El cielo es el término natural de la vida cristiana. Predicar el cielo no es predicar resignación a los pobres de la tierra, para dejar que los dueños de ella esclavicen a los desheredados. Ni enseñar una penitencia maniquea que pretenda salvar el alma para el cielo destruyendo el cuerpo en la tierra. No es enseñar la verdad etérea, inamovible, fija, intolerante, rancia, represora y desfasada.

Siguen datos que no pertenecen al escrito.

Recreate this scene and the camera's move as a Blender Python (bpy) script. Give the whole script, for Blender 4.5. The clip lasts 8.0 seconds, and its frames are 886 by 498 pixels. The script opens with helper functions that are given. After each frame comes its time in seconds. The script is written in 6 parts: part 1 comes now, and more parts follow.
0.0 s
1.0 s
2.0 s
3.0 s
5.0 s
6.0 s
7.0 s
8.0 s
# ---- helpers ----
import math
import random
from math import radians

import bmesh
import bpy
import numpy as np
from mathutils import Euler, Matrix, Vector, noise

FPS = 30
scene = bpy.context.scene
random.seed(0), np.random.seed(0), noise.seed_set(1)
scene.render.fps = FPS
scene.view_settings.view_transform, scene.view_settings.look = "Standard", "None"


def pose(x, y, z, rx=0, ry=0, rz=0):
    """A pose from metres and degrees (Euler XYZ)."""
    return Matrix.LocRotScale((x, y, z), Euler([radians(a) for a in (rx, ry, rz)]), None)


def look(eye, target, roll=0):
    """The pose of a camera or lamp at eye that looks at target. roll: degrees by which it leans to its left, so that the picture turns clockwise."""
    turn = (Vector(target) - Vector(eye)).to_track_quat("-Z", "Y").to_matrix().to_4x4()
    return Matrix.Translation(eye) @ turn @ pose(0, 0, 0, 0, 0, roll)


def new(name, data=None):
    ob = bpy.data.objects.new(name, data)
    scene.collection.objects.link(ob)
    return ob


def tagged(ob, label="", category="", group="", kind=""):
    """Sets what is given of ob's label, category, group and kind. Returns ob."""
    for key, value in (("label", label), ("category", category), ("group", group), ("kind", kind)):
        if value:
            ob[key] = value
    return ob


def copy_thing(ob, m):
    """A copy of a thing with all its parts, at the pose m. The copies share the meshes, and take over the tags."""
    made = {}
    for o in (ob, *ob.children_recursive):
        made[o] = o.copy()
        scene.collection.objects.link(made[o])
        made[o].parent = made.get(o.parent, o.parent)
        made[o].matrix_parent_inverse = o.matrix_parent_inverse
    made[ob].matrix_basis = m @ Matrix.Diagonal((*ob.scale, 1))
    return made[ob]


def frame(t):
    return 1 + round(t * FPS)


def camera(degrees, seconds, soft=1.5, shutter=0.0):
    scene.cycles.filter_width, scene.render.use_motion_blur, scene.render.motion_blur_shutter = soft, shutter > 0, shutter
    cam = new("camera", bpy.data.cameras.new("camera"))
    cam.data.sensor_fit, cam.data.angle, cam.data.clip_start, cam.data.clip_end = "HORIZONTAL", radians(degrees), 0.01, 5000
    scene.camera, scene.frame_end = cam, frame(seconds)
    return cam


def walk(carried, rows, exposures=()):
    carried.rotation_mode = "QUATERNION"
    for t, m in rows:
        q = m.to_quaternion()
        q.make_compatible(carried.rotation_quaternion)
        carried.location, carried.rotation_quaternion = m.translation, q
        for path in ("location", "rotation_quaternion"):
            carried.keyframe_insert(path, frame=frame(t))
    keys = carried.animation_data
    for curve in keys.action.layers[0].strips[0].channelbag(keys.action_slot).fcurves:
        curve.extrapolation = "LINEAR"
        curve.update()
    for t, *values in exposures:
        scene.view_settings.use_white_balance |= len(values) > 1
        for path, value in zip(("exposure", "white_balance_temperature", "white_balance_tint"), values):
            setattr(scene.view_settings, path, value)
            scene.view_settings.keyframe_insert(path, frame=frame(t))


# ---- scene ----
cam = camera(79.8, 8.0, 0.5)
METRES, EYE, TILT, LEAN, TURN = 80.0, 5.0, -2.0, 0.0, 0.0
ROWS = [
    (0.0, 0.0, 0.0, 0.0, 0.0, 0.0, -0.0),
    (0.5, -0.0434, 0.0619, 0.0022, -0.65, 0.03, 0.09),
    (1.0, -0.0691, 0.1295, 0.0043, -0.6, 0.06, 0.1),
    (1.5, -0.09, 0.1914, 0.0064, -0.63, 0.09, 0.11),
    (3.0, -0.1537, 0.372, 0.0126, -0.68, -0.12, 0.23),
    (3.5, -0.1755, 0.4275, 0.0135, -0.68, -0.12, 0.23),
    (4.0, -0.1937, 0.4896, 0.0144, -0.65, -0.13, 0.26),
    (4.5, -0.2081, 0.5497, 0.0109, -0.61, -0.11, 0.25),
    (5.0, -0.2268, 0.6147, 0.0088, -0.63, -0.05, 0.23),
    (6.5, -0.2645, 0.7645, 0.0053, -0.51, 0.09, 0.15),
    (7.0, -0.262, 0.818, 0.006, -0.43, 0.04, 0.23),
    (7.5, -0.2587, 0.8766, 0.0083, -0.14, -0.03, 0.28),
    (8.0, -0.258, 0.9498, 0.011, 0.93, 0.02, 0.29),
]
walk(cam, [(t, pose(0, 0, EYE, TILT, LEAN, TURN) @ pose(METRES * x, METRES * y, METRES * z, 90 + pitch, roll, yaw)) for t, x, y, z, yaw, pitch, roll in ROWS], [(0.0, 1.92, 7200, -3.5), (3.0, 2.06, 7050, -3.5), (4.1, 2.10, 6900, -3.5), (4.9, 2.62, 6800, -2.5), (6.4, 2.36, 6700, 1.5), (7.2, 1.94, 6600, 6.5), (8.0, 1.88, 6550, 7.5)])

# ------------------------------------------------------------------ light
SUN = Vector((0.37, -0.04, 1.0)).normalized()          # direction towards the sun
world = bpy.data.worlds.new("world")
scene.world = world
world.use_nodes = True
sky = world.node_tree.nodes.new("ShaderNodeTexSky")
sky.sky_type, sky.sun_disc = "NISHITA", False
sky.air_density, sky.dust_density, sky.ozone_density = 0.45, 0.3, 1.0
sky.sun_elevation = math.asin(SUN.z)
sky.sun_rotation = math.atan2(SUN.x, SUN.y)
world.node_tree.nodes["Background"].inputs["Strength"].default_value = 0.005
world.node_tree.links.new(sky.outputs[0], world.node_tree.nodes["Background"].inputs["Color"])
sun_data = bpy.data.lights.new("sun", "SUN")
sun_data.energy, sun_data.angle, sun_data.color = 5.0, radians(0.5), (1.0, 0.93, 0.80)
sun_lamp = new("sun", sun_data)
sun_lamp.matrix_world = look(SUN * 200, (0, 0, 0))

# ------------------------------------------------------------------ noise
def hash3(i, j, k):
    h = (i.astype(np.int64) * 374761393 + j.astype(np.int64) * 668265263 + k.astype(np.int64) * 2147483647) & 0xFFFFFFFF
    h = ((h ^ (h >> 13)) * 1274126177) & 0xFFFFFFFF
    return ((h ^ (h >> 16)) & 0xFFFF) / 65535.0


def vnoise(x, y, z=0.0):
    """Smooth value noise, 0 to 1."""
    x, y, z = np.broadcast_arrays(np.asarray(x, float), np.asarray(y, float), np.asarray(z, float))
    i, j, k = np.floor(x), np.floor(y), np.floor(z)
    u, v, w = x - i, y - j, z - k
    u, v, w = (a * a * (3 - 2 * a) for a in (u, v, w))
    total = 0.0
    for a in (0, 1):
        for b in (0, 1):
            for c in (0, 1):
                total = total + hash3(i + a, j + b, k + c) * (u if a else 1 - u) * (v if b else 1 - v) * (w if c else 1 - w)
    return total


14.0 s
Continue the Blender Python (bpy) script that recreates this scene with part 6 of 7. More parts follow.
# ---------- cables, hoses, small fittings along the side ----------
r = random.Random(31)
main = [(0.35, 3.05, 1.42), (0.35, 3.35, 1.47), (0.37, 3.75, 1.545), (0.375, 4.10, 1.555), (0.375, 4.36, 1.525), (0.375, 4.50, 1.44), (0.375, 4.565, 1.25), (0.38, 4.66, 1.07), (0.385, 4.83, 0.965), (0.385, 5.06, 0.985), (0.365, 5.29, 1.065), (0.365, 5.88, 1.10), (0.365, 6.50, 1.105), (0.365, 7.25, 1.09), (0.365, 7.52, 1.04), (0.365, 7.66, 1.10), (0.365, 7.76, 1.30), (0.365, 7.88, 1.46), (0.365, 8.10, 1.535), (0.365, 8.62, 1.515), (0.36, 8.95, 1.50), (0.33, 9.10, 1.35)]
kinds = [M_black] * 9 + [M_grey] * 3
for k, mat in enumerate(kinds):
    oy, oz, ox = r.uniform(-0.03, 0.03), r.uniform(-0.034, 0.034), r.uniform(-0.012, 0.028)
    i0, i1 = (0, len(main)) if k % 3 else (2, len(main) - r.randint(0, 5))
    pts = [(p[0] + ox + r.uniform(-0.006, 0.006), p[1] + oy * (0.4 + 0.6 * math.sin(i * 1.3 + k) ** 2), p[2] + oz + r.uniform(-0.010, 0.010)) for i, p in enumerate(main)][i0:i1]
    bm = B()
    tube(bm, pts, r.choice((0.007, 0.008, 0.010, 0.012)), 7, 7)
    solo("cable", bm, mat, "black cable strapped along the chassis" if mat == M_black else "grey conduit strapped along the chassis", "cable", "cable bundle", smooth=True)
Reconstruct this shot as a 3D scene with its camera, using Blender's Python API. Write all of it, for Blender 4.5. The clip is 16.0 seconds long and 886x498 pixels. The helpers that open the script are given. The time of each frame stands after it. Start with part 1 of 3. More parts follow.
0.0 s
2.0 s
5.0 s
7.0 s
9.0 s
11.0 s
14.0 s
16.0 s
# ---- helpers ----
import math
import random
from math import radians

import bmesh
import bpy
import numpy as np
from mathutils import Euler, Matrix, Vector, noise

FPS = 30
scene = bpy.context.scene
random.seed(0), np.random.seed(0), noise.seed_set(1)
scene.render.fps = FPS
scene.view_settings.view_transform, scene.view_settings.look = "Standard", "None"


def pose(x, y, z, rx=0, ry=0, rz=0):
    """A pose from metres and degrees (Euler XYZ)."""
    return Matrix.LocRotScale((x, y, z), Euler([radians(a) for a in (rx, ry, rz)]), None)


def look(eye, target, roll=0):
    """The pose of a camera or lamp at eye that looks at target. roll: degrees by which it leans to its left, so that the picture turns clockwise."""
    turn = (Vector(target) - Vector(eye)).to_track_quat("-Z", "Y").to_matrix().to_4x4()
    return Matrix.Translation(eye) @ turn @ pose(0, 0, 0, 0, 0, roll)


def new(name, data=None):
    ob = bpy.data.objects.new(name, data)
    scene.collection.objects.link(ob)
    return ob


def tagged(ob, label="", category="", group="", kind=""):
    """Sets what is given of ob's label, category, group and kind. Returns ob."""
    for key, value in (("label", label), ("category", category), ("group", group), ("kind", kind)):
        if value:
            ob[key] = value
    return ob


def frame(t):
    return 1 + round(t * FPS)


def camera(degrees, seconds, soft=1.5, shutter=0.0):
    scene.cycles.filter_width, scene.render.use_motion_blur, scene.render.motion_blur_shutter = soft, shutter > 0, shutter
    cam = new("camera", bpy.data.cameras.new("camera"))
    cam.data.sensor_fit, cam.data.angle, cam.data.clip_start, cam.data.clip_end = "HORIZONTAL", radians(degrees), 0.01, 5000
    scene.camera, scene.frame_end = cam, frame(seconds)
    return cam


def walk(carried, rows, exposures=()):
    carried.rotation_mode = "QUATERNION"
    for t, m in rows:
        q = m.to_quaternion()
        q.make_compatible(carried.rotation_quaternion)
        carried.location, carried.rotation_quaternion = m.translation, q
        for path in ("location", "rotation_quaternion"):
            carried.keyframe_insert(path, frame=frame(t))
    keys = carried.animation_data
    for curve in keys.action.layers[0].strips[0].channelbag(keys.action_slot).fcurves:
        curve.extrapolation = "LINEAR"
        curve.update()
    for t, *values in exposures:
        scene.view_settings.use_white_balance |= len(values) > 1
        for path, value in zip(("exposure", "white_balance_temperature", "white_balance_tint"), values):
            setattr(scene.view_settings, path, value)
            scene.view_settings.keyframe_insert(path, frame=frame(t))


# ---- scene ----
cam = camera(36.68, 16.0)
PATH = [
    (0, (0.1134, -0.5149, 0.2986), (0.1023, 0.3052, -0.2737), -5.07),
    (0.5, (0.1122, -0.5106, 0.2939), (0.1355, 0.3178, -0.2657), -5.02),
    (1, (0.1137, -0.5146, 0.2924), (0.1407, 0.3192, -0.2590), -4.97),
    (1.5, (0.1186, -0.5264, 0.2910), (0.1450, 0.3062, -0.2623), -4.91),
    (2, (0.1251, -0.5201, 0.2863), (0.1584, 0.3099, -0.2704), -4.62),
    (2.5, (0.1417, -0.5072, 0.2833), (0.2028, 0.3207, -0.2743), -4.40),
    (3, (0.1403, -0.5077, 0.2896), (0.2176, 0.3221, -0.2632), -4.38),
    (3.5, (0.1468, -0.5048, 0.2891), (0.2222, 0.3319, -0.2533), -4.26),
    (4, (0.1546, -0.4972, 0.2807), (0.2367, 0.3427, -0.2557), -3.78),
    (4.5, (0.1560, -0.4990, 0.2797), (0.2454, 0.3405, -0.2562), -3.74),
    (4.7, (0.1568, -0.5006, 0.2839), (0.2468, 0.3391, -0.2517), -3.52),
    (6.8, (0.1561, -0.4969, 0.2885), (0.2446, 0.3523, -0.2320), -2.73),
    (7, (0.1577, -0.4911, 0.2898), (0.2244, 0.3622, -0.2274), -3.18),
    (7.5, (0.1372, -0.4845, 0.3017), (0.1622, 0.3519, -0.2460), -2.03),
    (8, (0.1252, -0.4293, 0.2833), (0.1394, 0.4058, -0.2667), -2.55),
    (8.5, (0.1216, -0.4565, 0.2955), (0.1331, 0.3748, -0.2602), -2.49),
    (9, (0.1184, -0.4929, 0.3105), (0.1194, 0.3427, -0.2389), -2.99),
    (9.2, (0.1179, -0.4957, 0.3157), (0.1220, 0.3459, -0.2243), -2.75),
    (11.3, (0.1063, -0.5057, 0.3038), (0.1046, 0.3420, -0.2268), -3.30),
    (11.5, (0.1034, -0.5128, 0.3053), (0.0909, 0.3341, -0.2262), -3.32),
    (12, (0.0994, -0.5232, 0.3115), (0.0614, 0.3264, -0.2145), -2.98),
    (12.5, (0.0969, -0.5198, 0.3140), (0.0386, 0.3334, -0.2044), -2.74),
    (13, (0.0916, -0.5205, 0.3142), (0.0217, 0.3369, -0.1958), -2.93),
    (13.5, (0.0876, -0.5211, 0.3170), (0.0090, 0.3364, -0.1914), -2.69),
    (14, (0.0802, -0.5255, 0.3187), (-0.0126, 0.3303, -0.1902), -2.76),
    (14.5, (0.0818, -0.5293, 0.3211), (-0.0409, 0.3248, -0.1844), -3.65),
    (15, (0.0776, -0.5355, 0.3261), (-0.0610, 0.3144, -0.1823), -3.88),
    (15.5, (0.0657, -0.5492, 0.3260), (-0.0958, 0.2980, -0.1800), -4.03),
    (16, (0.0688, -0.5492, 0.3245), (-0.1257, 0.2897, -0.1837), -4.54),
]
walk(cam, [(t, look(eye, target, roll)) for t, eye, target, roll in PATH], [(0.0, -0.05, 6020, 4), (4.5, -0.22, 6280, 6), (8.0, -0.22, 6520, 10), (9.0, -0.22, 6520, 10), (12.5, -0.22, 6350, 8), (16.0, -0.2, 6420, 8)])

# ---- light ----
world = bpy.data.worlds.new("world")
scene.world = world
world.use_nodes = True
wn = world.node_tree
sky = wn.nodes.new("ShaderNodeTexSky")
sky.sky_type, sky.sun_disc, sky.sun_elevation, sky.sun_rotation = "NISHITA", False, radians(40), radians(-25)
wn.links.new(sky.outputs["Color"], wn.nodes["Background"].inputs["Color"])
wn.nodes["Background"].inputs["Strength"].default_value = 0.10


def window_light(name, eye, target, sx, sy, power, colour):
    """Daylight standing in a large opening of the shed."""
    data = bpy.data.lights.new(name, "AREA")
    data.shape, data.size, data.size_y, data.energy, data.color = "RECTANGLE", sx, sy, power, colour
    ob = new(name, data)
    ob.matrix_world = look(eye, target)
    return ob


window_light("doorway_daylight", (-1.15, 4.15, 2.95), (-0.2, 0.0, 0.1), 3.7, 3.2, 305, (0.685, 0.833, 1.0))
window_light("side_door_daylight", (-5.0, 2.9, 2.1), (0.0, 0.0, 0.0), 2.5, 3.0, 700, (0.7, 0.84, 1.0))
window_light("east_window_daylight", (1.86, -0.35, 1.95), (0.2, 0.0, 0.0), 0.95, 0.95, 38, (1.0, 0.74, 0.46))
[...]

Ni es maltratar la inteligencia confundiendo la voluntad de las personas.

Callar sobre el cielo es dejar vía libre a los pretendidos intelectuales para que se proclamen modernos, terrenales y progresistas, siguiendo a Nietzsche en Prólogo de Zaratustra, 3: "¡permaneced fieles a la tierra!". Los teólogos "fieles a la tierra" dejan sin alimento y sin dirección a las fuerzas más intensas y generosas del corazón humano, con lo que no se consigue mayor compromiso social, mayor promoción del hombre, mayor solidaridad en una economía más justa; el resultado es egoísmo y narcisismo espirituales; veleidad esotérica pululante; multiplicación de métodos mentales y de meditación.

Una teología desequilibrada nunca será una teología profética, sino sólo... una teología desequilibrada. El cielo no es un escape ni una disculpa; no es una justificación ni del mal social ni de la ignorancia o pereza de nuestras mentes; no es el patrimonio de los más poderosos, ni de los más cobardes, ni de los más inteligentes. Jesucristo predicó con una referencia continua al cielo: «Vosotros, pues, orad así: Padre nuestro que estás en el cielo...» (Mat 6,9).